After The Judy's first disbanded, Bean, in 1983, recorded a solo EP album titled Modomusic and Walton, in 1983, recorded a solo album titled Danger Boy. Both Bean and Walton continue to make music professionally.

==Discography==

| Year | Artist | Title | Label | Notes |
|---|---|---|---|---|
| 1980 | The Judy's | Teenage Hang-Ups (45 rpm) | Wasted Talent Records (pressed by Houston Records) | Side A – 501-A: LH-19450 Side B – 501-B: LH-19451 "You Let Me Down"; "All the Pretty Girls"; "Space Age"; Recorded December 12, 1979, at Rampart Studios, Houston, with original guitarist Sam Roush. The label, on both sides, and the album cover back reads, "A tribute to Sam". No official release date of CD format. Roush was also included as an extra on the original vinyl release of Wonderful World of Appliances. |
| 1980 | The Judy's | Wonderful World of Appliances (45 rpm EP) (another defective product) | Wasted Talent Records (pressed by Houston Records) | Side 1: LH-19841 Side 2: LH-19842 "Radiation Squirm"; "Zoo"; "Hows Gary?"; "Vacation In Tehran"; "Dogs"; "Underwater Fun"; Album cover back reads, "Try different speeds for lots of laughs at parties, etc." OCLC 768347345. All tracks available on Washarama CD |
| 1981 | The Judy's | Washarama (LP) | Wasted Talent Records JWT-2324 | Side 1: LH-21258 Side 2: LH-21259 "High Society"; "Her Wave"; "Man On A Window Ledge"; "T.V."; "Rerun"; "Mental Obsession"; "Girls! Girls!
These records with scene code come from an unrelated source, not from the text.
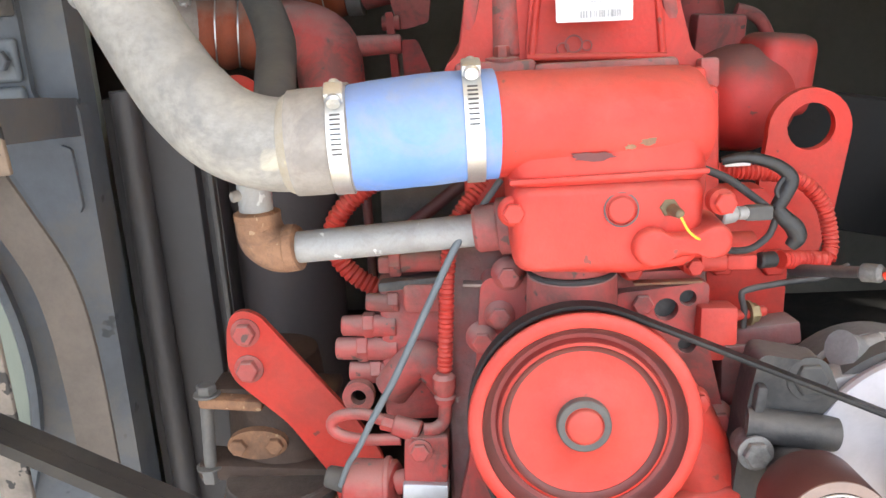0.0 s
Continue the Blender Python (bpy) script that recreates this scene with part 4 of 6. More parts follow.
part("spring_clip", tube(bmesh.new(), [(-0.29, 1.06, 1.045), (-0.272, 1.06, 1.045), (-0.268, 1.06, 1.02), (-0.292, 1.06, 1.022)], 0.0025, 8, 4, closed=True), STEEL, o, "bright wire clip")
o = thing("exhaust_silencer", (-0.25, 1.16, 0.50), "matt brown-black upright cylinder behind the engine", "silencer")
SOOT = material("matt_black_brown", (0.058, 0.049, 0.051), 0.7, second=(0.075, 0.062, 0.06), amount=0.7, scale=6, bump=0.2)
part("body", rod(bmesh.new(), (-0.25, 1.16, 0.50), (-0.25, 1.16, 0.94), 0.078, None, 40, 0.003), SOOT, o)
part("top_dome", lathe(bmesh.new(), [(0.0795, -0.012), (0.0800, 0.0), (0.076, 0.012), (0.062, 0.028), (0.040, 0.040), (0.012, 0.046)], (-0.25, 1.16, 0.94), (0, 0, 1), 40), SOOT, o, "rounded top cap")

# ---- pulleys ----
def along(c, h):
    return Vector(c) + AX * h


C_FAN, C_ALT, C_IDL, C_CRK = Vector((0.1115, 0.600, 0.8535)), Vector((0.4245, 0.632, 0.7665)), Vector((0.2885, 0.5440, 0.7905)), Vector((0.1205, 0.4705, 0.5745))
GROOVE = material("dark_red_groove", (0.13, 0.026, 0.022), 0.55, second=(0.07, 0.026, 0.022), amount=0.8, scale=14, bump=0.2)
o = thing("fan_pulley", C_FAN + Vector((0, 0, -0.094)), "large red painted pressed steel fan pulley with dark grooves", "pulley")
prof = [(0.086, -0.034), (0.092, -0.032), (0.092, -0.028), (0.087, -0.026), (0.087, -0.006), (0.0915, -0.004), (0.0925, 0.0), (0.091, 0.003), (0.082, 0.0035), (0.0795, 0.001), (0.077, -0.008), (0.0695, -0.010), (0.0675, -0.004), (0.065, -0.003), (0.0635, -0.0065), (0.061, -0.0075), (0.0225, -0.0075), (0.0215, -0.006), (0.0212, 0.0), (0.0205, 0.001), (0.0150, 0.001), (0.0145, -0.001), (0.0142, 0.003), (0.012, 0.0045)]
disc = part("disc", lathe(bmesh.new(), prof, C_FAN, AX, 96), RED, o, sharp=62)
# Thin rings of darker red lie on the groove walls and floor.
part("groove", lathe(bmesh.new(), [(0.0808, 0.0026), (0.0765, -0.0083), (0.0738, -0.0094), (0.0738, -0.0086), (0.0760, -0.0076), (0.0802, 0.0032)], C_FAN, AX, 72, closed=True), GROOVE, disc, "darker red groove ring", 62)
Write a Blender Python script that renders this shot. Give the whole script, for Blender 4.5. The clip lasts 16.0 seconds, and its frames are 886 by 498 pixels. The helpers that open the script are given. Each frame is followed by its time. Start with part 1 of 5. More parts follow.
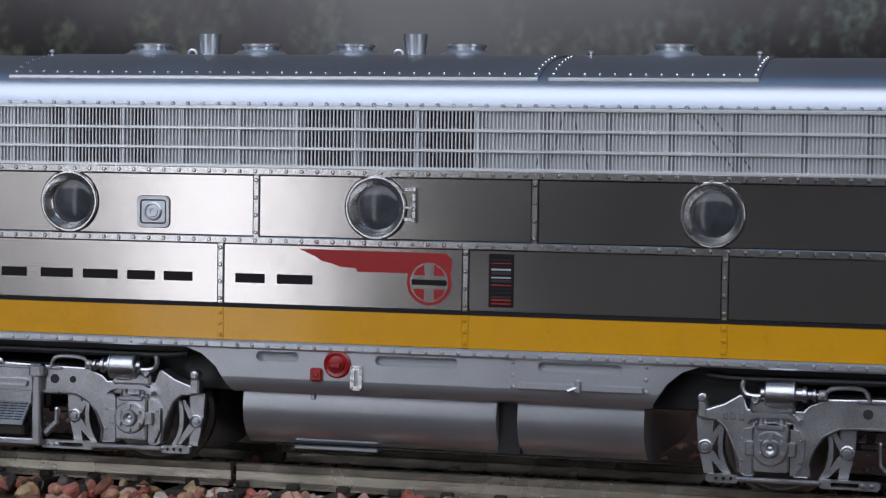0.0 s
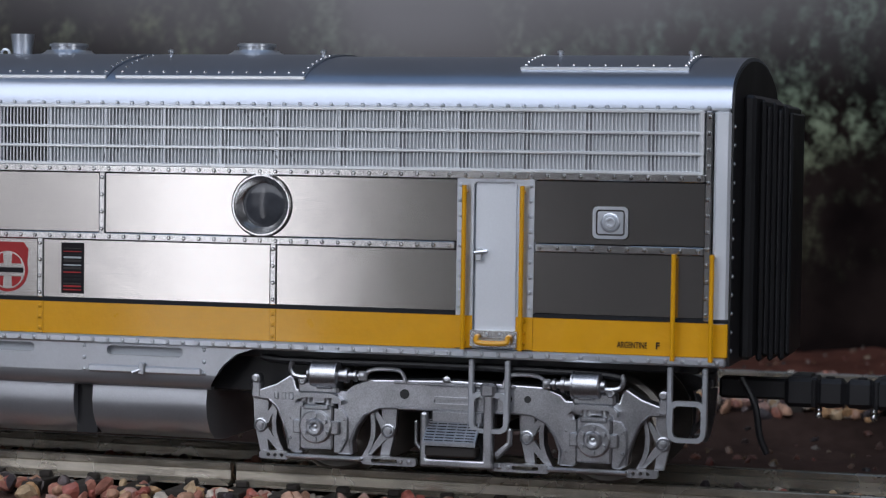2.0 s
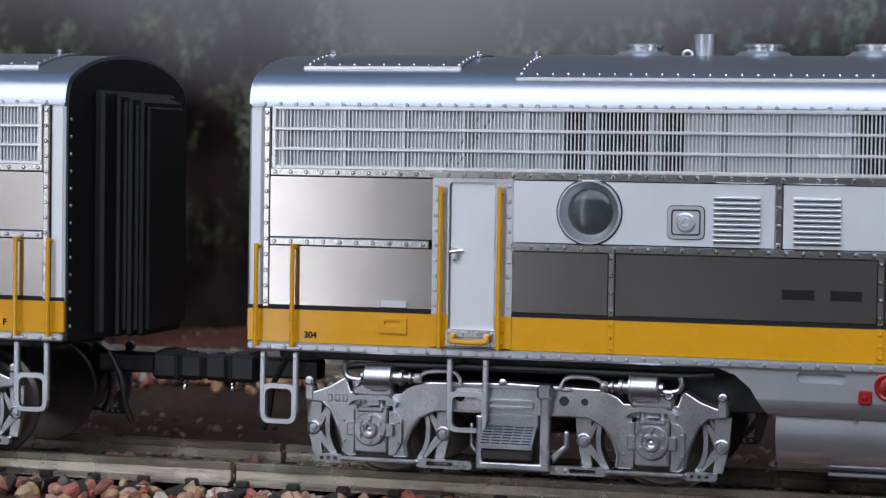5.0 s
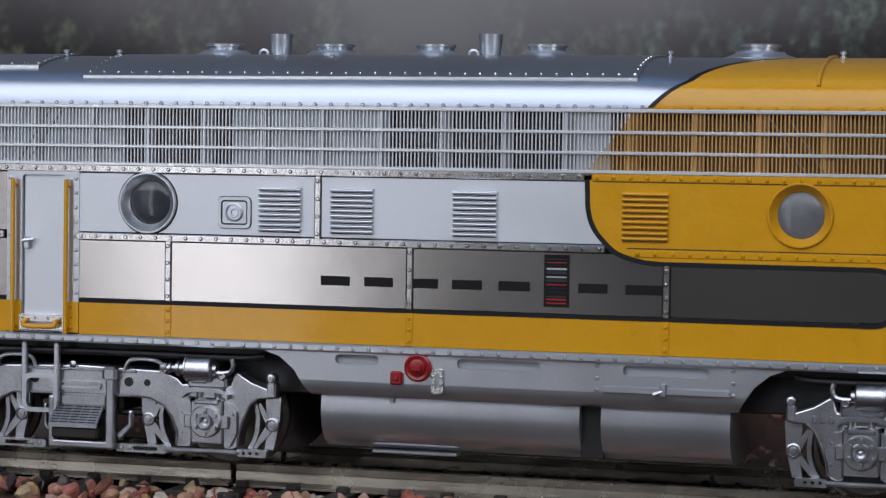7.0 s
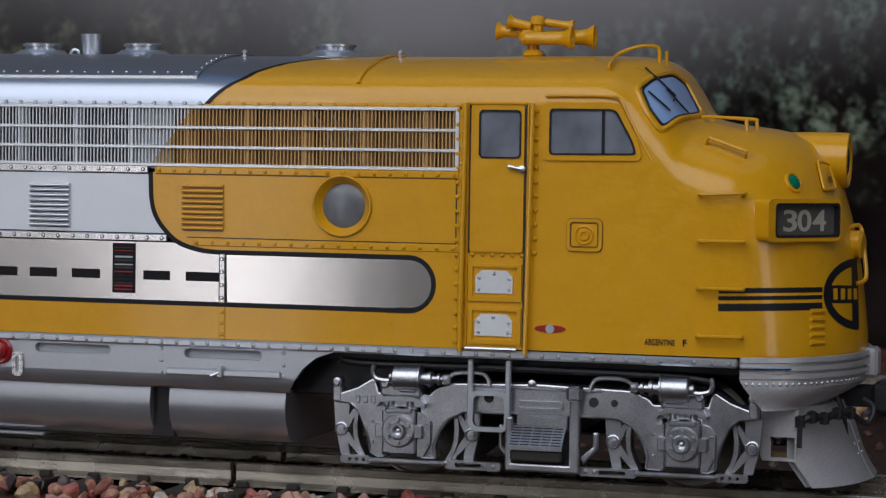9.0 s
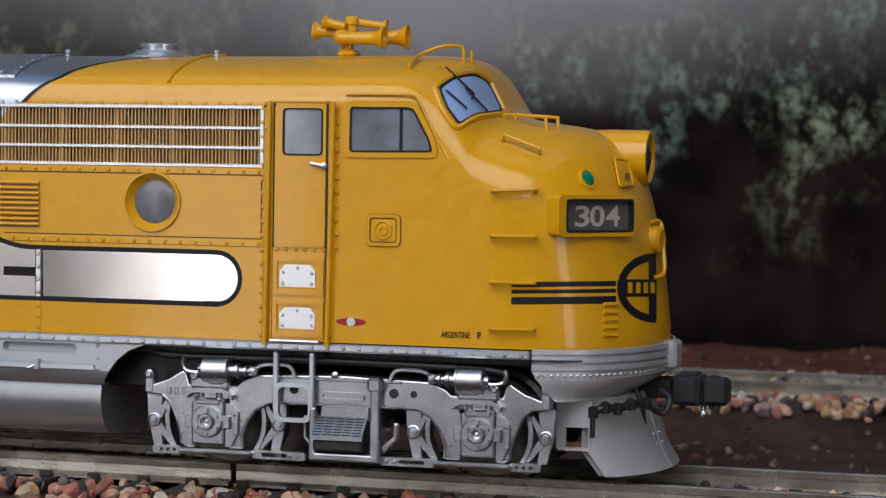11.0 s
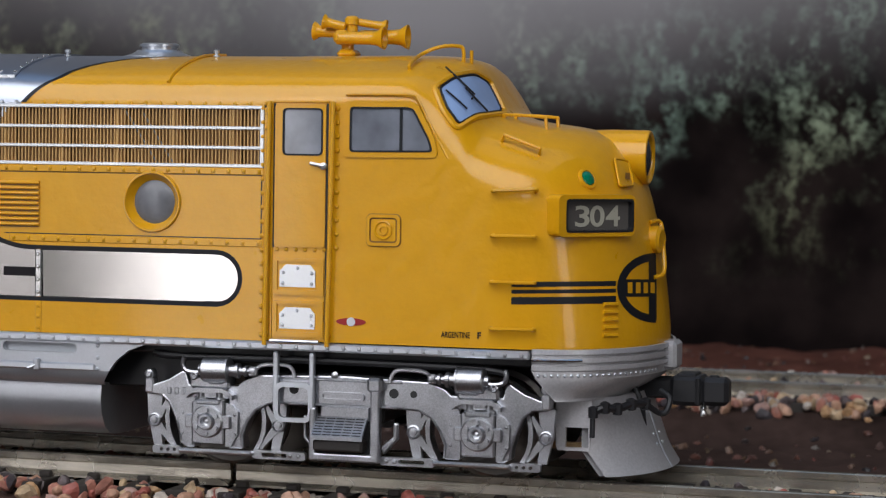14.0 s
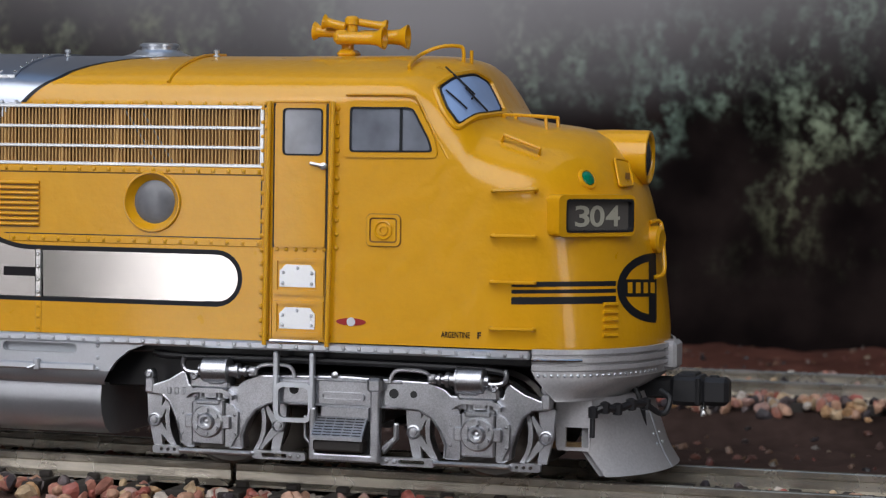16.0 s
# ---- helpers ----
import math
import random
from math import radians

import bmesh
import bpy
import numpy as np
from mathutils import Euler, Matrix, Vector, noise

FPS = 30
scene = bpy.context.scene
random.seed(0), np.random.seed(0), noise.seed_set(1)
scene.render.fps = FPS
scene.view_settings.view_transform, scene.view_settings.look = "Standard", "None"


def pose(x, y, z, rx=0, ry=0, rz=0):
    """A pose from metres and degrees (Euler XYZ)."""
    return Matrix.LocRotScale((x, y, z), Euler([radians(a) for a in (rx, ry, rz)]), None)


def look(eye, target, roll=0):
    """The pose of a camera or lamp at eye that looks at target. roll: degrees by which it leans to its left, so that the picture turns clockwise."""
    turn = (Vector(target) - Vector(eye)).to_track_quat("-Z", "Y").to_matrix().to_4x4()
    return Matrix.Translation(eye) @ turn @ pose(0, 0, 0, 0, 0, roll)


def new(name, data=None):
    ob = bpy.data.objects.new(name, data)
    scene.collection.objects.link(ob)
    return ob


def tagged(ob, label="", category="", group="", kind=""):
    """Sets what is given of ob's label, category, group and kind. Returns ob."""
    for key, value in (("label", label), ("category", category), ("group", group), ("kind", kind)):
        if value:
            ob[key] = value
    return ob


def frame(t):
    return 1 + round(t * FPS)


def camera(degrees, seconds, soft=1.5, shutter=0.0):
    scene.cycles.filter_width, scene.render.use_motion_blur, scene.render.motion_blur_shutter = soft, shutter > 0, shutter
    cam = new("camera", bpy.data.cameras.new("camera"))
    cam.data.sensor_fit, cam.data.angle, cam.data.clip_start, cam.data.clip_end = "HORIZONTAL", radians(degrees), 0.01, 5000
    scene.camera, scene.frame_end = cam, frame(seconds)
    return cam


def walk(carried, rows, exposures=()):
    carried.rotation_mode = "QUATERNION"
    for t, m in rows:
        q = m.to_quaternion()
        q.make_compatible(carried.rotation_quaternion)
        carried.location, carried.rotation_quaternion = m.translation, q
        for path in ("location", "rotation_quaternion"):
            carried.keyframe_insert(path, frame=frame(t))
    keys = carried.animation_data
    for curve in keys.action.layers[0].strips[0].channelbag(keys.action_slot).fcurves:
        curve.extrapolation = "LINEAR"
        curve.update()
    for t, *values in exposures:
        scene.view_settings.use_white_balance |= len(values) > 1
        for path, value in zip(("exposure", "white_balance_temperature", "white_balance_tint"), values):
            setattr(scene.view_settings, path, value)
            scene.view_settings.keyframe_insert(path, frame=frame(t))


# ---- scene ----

Girls!"; "Right Down The Line"; "You Never Call Me"; "Guyana Punch"; "She's Got The Beat"; "All The Pretty Girls"; Re-released 2007 on CD, adding the 6 tracks from Wonderful World of Appliances; OCLC 910243644 |
| 1983 | David Bean | Modomusic (EP) | Wasted Talent Records | "Marsha's Car"; "My Imagination"; "Island"; "Watch Her Go"; "I Project"; "Betty-O!"; "Keep Breathing"; Recorded at Rampart Studios, Houston; OCLC 767519209 |
| 1983 | Jeff Walton | "Danger Boy" (45 rpm EP) | O'Tropiko Records | "Danger Boy"; "They Go Down"; "Big Whoop-De-Doo"; "Tropical Sonata in E♭"; OCLC 41294274 |
| 1985 | The Judy's | Moo (LP) | Trix Music, Wasted Talent Records (2007) | Side A: Side B: "Teenage Millionaire"; "Magazine Man"; "Trixie and the Killer"; "He's the One for Her"; "Wilma a Go-Go; "Joey the Mechanical Boy; "Grass is Greener"; "Perfect Crime"; "Ghost in a Bikini"; "Don't Be a Hippie"; "Milk"; "The Moo Song"; Re-released 2007 and 2009 on CDs which also included tracks of Bean's solo EP Modomusic (stylized as modomusic); OCLC 945700052. |
| 1987 | The Judy's (Ансамбль Джудиз) | "Girl of 1000 Smells" (331⁄3 rpm single) | Wasted Talent Records JWT 5019 | Side A: Side B: "Girl of 1000 Smells"; "Девочка 1000 Запахов"; 7" 331⁄3 rpm single; A side English; B side in Russian. New personnel: Scott Krchnak (né Ladgie Scott Krchnak; born 1963) (sax, keyboard, guitar, vocals); Matthew McCarthy (drums, vocals) – Cessac is not on these recordings. There is no official release on CD format. Recorded at Rivendell Studios, Houston. Re-recorded and mixed at Rampart Recording Studio, Houston. The record was pressed in white vinyl and packaged in a scented box; the record included a booklet entitled A Guide to Good Odors. |
| 1990 | The Judy's | Land of Plenty (LP) | Wasted Talent Records | "Opening Theme" ("Counting Clouds"); "Superman"; "Riding in a U.F.O."; "Celebrity"; "When She Was Good"; "Speak French"; "Middle of the Road"; "There Goes the Neighborhood"; "Sweet Life"; "Train"; "Land of Plenty"; "Jesus Be My Airplane"; "Land of Plenty" (reprise); New lineup, shelved after a few copies were made and officially released 2007 on CD |

== Filmography ==
The 1988 film, Married to the Mob, used the song "Ghost in a Bikini," composed by David Bean from The Judy's 1985 Moo album.

== Documentary ==
The Judys is a short 2003 documentary on YouTube by Elizabeth Skadden.